Août 2012. La fin du monde n'est pas arrivée. Par contre, la scène qui se déroule à la convention républicaine est dantesque: Sarah Palin est sacrée candidate présidentielle, avec la mission de déloger Barack Obama de la Maison-Blanche.

À première vue, cette éventualité apparaît improbable, sinon folichonne, voire grotesque. Et pourtant.

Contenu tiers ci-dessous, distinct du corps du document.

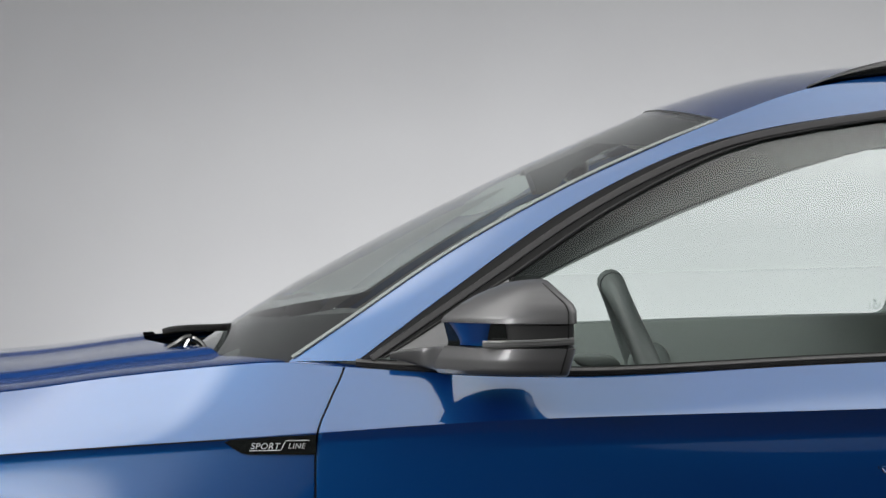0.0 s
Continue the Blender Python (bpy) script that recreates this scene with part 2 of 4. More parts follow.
def round_profile(w, h, r=0.3, n=3):
    """A rounded bar, w across and h outwards, standing on the path."""
    pts, q = [], r * min(w, h)
    for cx, cy, a0 in ((w / 2 - q, h - q, 0), (-w / 2 + q, h - q, 90), (-w / 2 + q, q, 180), (w / 2 - q, q, 270)):
        pts += [(cx + q * math.cos(radians(a0 + 90 * k / n)), cy + q * math.sin(radians(a0 + 90 * k / n))) for k in range(n + 1)]
    return pts


def circle(r, n=12, sq=1.0):
    return [(r * math.cos(2 * math.pi * k / n), r * sq * math.sin(2 * math.pi * k / n)) for k in range(n)]


def box_mesh(lo, hi, bevel=0.0, seg=2):
    bm = bmesh.new()
    bmesh.ops.create_cube(bm, size=1)
    for v in bm.verts:
        v.co = Vector([lo[k] + (v.co[k] + 0.5) * (hi[k] - lo[k]) for k in range(3)])
    if bevel:
        bmesh.ops.bevel(bm, geom=list(bm.edges), offset=bevel, segments=seg, affect="EDGES", profile=0.6)
    bm.verts.index_update()
    out = [tuple(v.co) for v in bm.verts], [tuple(v.index for v in f.verts) for f in bm.faces]
    bm.free()
    return out


def box(name, lo, hi, mat, parent=None, label="", bevel=0.004, turn=None):
    v, f = box_mesh(lo, hi, bevel)
    if turn is not None:
        c = Vector([(a + b) / 2 for a, b in zip(lo, hi)])
        m = Matrix.Translation(c) @ turn.to_4x4() @ Matrix.Translation(-c)
        v = [tuple(m @ Vector(p)) for p in v]
    return link(name, v, f, mat, parent, label)


def blob(name, centre, size, mat, parent, label="", power=3.0, n=24, m=14, taper=0.0, lean=0.0, both=False):
    """A rounded cushion: superellipsoid with taper to the top and a lean along the car."""
    rows = []

    def sp(v):
        return math.copysign(abs(v) ** (2 / power), v)
    for i in range(m + 1):
        la = -math.pi / 2 + math.pi * i / m
        row = []
        for j in range(n):
            lo = 2 * math.pi * j / n
            x, y, z = sp(math.cos(la)) * sp(math.cos(lo)), sp(math.cos(la)) * sp(math.sin(lo)), sp(math.sin(la))
            k = 1 - taper * (z + 1) / 2
            row.append((centre[0] + size[0] * x * k + lean * size[2] * z, centre[1] + size[1] * y * k, centre[2] + size[2] * z))
        rows.append(row)
    v, f = grid_mesh(rows, closed_v=True)
    ob = link(name, v, f, mat, parent, label, sharp=1.2)
    if both:
        link(name, [tuple(flip(p)) for p in v], f, mat, parent, label, sharp=1.2)
    return ob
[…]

Sortie de nulle part, l'ex-gouverneure d'Alaska a été propulsée devant les projecteurs lorsqu'elle a été choisie comme colistière de John McCain en 2008. Après avoir insufflé un nouvel élan à une campagne républicaine en panne, Mme Palin s'est graduellement transformée en boulet au pied de M. McCain lorsque son manque de connaissance des dossiers nationaux et internationaux est devenu flagrant - elle ignorait que l'Afrique formait un continent!

 

Après l'échec du ticket républicain, on croyait qu'elle rentrerait bien tranquille dans ses terres. Erreur.

La publication de son autobiographie Going Rogue (Devenir rebelle) fait présentement tout un tabac aux États-Unis. Au point d'avoir porté ombrage à la névralgique visite du président Obama en Chine il y a quelques jours. Le passage de Sarah Palin à Oprah a valu à la populaire émission ses plus fortes cotes d'écoute en deux ans. Ses mémoires ont rapidement gravi le palmarès des best-sellers américains.

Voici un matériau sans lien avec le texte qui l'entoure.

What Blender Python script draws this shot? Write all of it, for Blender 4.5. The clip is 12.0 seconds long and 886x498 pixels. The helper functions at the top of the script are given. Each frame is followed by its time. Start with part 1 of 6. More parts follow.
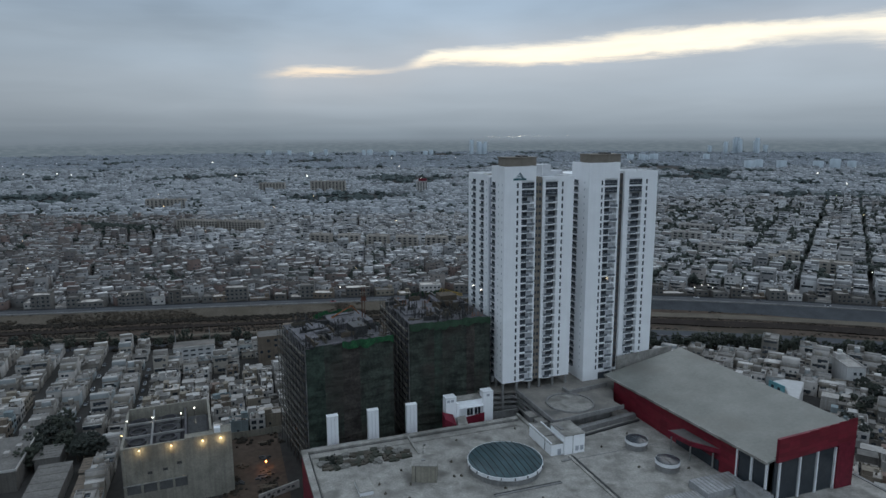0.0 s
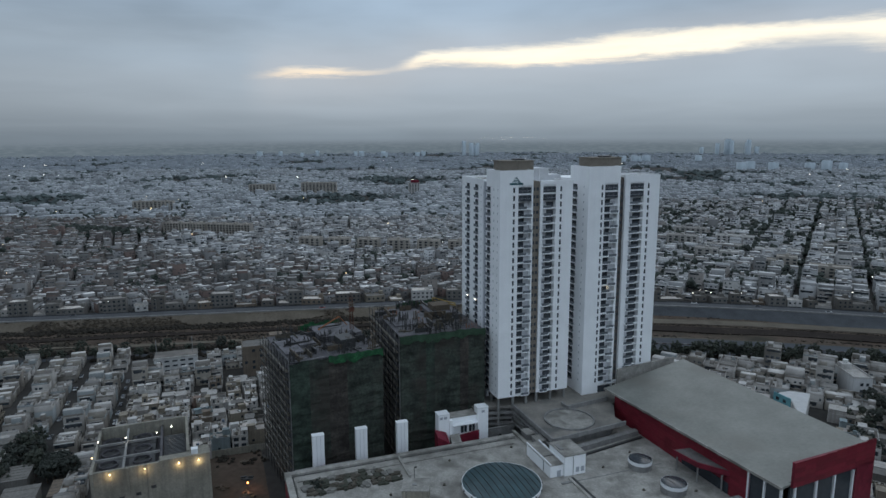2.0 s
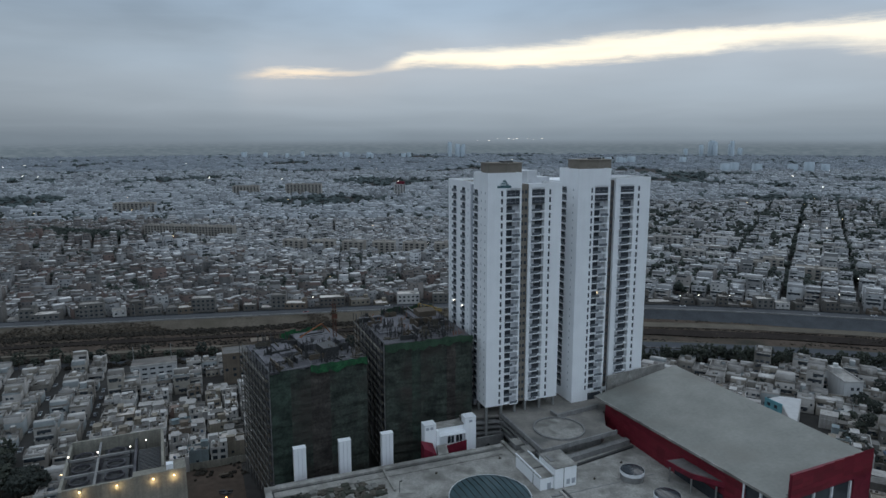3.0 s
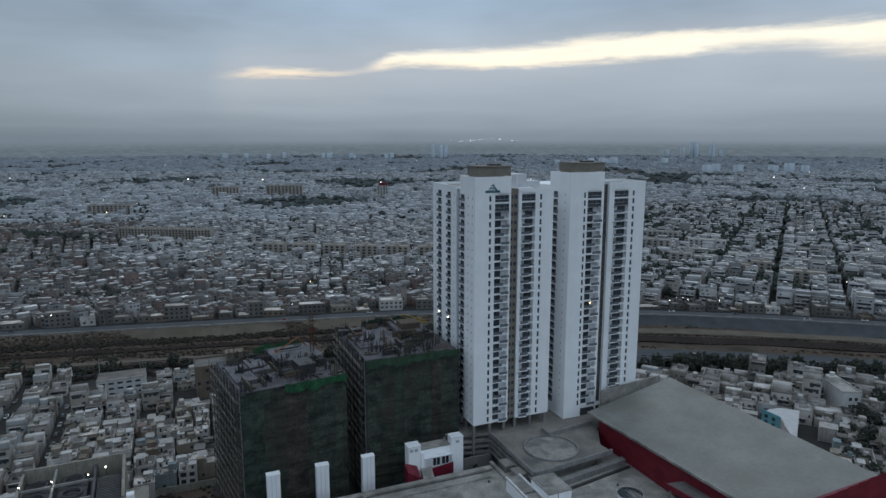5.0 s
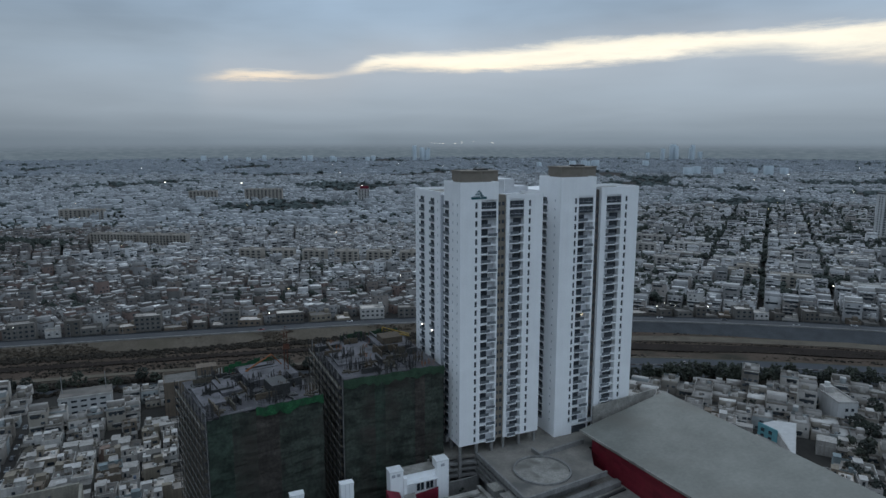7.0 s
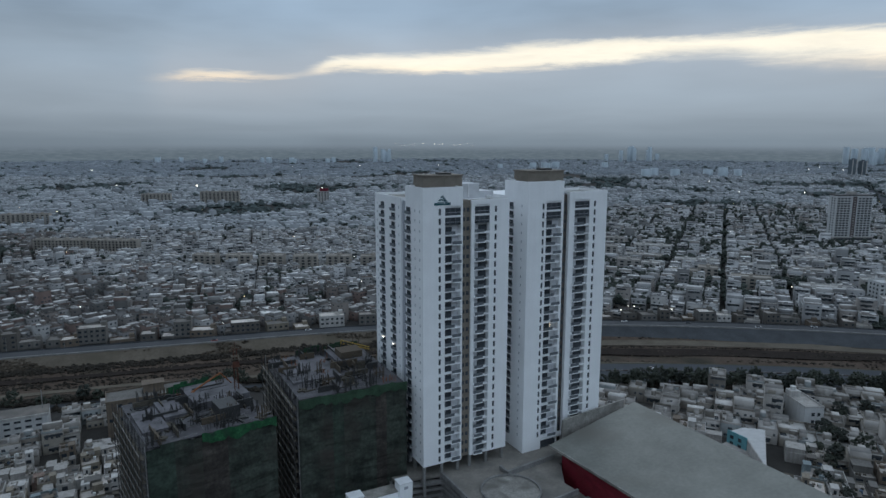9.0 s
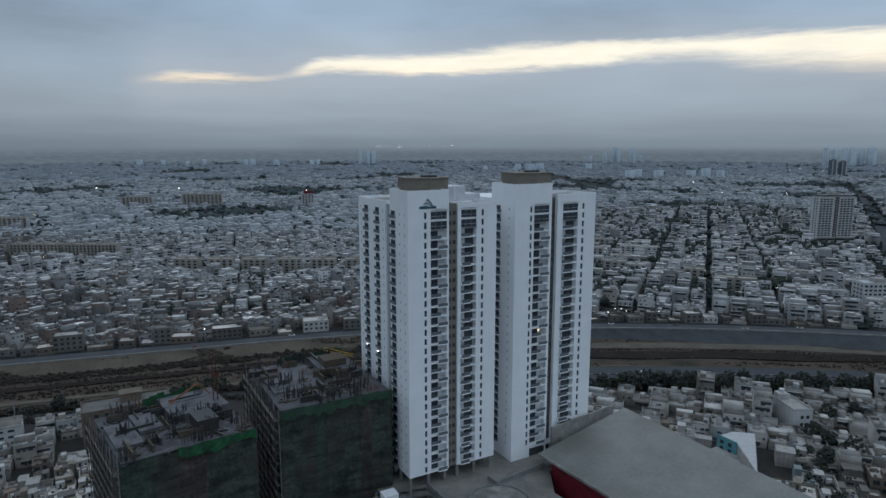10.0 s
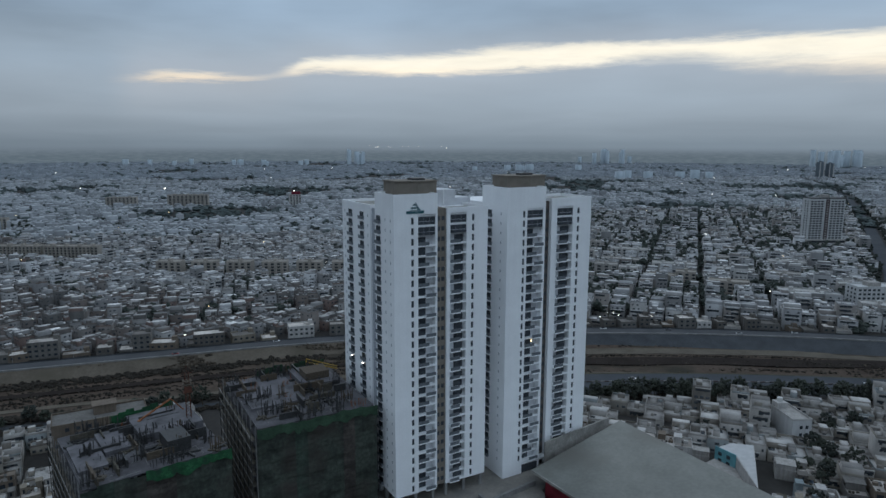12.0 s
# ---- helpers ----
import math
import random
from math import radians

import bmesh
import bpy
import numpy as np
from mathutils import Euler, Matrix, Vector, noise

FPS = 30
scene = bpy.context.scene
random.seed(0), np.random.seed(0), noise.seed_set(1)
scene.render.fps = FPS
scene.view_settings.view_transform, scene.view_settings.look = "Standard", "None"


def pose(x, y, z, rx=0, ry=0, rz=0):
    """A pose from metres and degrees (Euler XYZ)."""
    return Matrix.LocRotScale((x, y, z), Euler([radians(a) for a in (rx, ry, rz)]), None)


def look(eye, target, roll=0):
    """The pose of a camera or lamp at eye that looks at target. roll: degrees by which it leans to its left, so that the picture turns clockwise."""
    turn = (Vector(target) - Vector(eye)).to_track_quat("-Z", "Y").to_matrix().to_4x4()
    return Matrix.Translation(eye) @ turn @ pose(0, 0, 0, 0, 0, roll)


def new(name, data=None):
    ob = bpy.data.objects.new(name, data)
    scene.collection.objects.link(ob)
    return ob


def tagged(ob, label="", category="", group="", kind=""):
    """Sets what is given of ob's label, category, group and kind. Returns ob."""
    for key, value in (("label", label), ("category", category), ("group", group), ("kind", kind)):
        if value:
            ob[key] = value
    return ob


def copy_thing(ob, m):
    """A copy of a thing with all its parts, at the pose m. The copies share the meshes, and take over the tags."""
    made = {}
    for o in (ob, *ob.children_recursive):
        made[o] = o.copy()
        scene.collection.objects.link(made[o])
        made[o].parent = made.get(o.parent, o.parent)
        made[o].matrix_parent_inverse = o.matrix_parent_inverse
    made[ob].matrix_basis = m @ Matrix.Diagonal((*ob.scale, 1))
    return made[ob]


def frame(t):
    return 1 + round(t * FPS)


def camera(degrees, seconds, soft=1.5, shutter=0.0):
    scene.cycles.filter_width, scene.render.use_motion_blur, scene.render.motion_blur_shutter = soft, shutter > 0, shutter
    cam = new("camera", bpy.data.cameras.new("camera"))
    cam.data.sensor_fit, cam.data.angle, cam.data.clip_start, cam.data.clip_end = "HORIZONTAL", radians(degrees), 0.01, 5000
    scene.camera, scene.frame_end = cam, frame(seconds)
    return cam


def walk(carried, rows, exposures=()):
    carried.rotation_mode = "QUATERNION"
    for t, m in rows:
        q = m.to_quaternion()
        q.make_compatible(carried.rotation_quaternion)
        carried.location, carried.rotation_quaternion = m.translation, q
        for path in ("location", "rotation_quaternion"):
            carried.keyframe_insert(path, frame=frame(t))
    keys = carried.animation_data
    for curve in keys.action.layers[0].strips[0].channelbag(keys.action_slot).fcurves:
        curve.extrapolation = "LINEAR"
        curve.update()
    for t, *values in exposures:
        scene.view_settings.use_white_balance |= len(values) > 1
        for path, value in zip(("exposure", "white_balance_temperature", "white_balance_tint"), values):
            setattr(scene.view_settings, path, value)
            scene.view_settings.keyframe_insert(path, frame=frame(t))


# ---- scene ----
cam = camera(68.7, 12.0)
PATH = [
    (0, (-16.785, -266.194, 133.158), (-16.848, -264.226, 132.811), -0.3),
    (0.5, (-16.979, -262.835, 133.238), (-17.037, -260.866, 132.892), -0.2),
    (1, (-17.128, -259.325, 133.322), (-17.175, -257.356, 132.977), -0.2),
    (1.5, (-17.223, -255.693, 133.416), (-17.261, -253.723, 133.072), -0.2),
    (2, (-17.298, -251.977, 133.532), (-17.337, -250.007, 133.188), -0.2),
    (2.5, (-17.381, -248.124, 133.63), (-17.411, -246.153, 133.287), -0.1),
    (3, (-17.42, -244.164, 133.688), (-17.416, -242.194, 133.347), -0.1),
    (5, (-17.88, -228.369, 133.961), (-17.824, -226.399, 133.622), -0.0),
    (5.5, (-17.963, -224.494, 133.983), (-17.898, -222.524, 133.646), -0.0),
    (6, (-18.01, -220.694, 133.995), (-17.937, -218.724, 133.66), -0.0),
    (6.5, (-17.958, -217.012, 133.994), (-17.868, -215.042, 133.661), -0.0),
    (7, (-17.794, -213.53, 134.003), (-17.683, -211.56, 133.672), 0.0),
    (9, (-16.963, -200.768, 134.271), (-16.735, -198.808, 133.945), 0.1),
    (9.5, (-16.72, -197.846, 134.291), (-16.466, -195.889, 133.967), 0.0),
    (10, (-16.401, -194.989, 134.291), (-16.128, -193.034, 133.97), 0.0),
    (10.5, (-15.987, -192.081, 134.308), (-15.714, -190.126, 133.988), 0.1),
    (11, (-15.531, -189.236, 134.328), (-15.223, -187.285, 134.009), 0.1),
    (11.5, (-15.014, -186.498, 134.364), (-14.705, -184.547, 134.045), 0.1),
    (12, (-14.44, -183.839, 134.401), (-14.135, -181.888, 134.082), 0.2),
]
walk(cam, [(t, look(e, a, r)) for t, e, a, r in PATH], exposures=[(0, 0.13, 6620, 10), (12, -0.06, 6340, 9)])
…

La «hockey mom» attire les foules lors de ses séances de signature dans les régions rurales américaines, où ses partisans abondent et sont prêts à attendre des heures dehors dans l'espoir de faire autographier leur exemplaire du livre. Un pan non négligeable de la population, foncièrement composée de cols bleus, irrités par le sauvetage des banques, affectés par le taux de chômage élevé, la vénère, cette mère de famille aux origines modestes, «one of us» comme ils disent.

Sa piètre expertise dans la gestion des dossiers complexes qui atterrissent sur la table du bureau Ovale ne rend pas sa candidature moins sympathique aux yeux de l'Amérique profonde. Au contraire, son image antiélitiste lui attire l'affection d'électeurs conservateurs qui abhorrent Barack Obama et sa personnalité d'intellectuel. Une Ronald Reagan au féminin qui garde ses distances avec l'establishment même du GOP.

Mme Palin pourrait tirer avantage du vacuum engendré par la fin de règne désastreuse de George Bush: les aspirants républicains ne semblent pas se bousculer pas au portillon. Bien qu'elle s'en défende (sans trop de conviction), il serait présomptueux de repousser du revers de la main la possibilité que cette figure charismatique tente sa chance à la présidence des États-Unis.

On peut penser que ses positions fort conservatrices la priveraient du vote indispensable des indépendants du centre, et faciliteraient ainsi la réélection de Barack Obama. Ce serait oublier la conjoncture économique difficile qui risque de perdurer aux États-Unis. Si les efforts de M. Obama devaient s'avérer insuffisants, les Américains désillusionnés pourraient lui en faire payer le prix en 2012. Et se tourner vers Sarah Palin, la rebelle.